Vicci Ho is a writer, film programmer and producer. She has written for Variety and worked for film festivals across the globe, including Toronto International Film Festival, Zurich Film Festival and directed the Hong Kong Lesbian & Gay Film Festival.  She is the President of Janitor Interactive: a production company specializing in games.

This is her personal page.

The habit of procrastinating on work

I procrastinate so much I actually put it on some of my less serious profiles. PROCRASTINATOR. Even as I am writing this blog, I see myself procrastinating: there's always an article to read, a twitter feed to follow, friends to chat with online and beyond. It is always so difficult to focus when I know I still have some time...even though by time I mean a few hours before it is due. I have had this problem since I remembered: high school, university, work projects and now grad school. I am going to focus on identifying this habit while I am at ITP, and try and figure out the habit loop that is forming with homework: when the cycle starts when I end up scrambling to finish my work even though better time management would avoid that problem most of the time (let's face it, we get too much work sometimes.)

This isn't a habit where I can inexplicably link a time stamp, but it would usually start after my final class of the week, which is, incidentally, Persuasive Design on Thursday. I then have Thursday to Monday off, before my first class on Tuesday.

I think it's fair for me to allow myself thursday evenings off, so let's start the cycle on friday.

Friday should be the day when I could clear some work so my week won't be so hectic. On Fridays I would try and sit at a desk (at home or on the floor) and start doing the work I have for the upcoming week (the cue), and usually within 30 minutes to an hour, I would start to look for a distraction. Maybe I will tell myself there's some new TV eps to watch, or I can catch up on some socializing, and I could chat with people on the floor, maybe play some foosball...and the short break I took would inevitably turn into a break for the entire day. Instead of feeling relaxed, I would feel guilt and disappointment knowing I would have wasted the entire day.

For most of the time the cycle would continue on Saturday, and my guilt and frustration would increase ten-fold, adding to the stress level.

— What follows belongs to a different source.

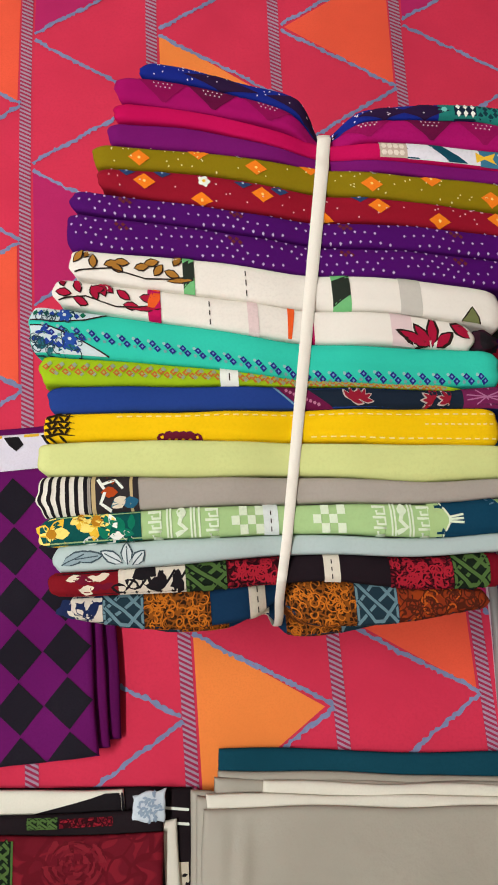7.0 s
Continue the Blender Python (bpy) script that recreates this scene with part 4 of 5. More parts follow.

Sunday I would be able to do some work but it tends to be minimal: maybe a few readings I should have been able to finish by Friday evening. By Sunday I would be trying some assignments due on Tuesday, and likely finishing them on Monday. By then, the cramming cycle would have begun again.

I think the reward is for enjoyment: it is easier to not work and to relax, watch TV, play games etc. However, it is not a habit I would like to sustain as I would just feel guilt afterwards. I however would need to do this for a few more weeks to identify what the reward truly is and see if I can adjust it in some way.

As for inserting a new routine: I might try to set a fixed time ot how much distraction I can do. Perhaps I can try and set a timer for one hour of non-work time where it would be sufficient to at least complete one episode of TV or play or chat. I would set a timer, and when the timer goes off, I would set another one hour timer for work only. all webpages will be off, phone notification will be off, and try not to be distracted in any way.

I intend to give this a go this week and continue on for the rest of the semester. Wish me luck.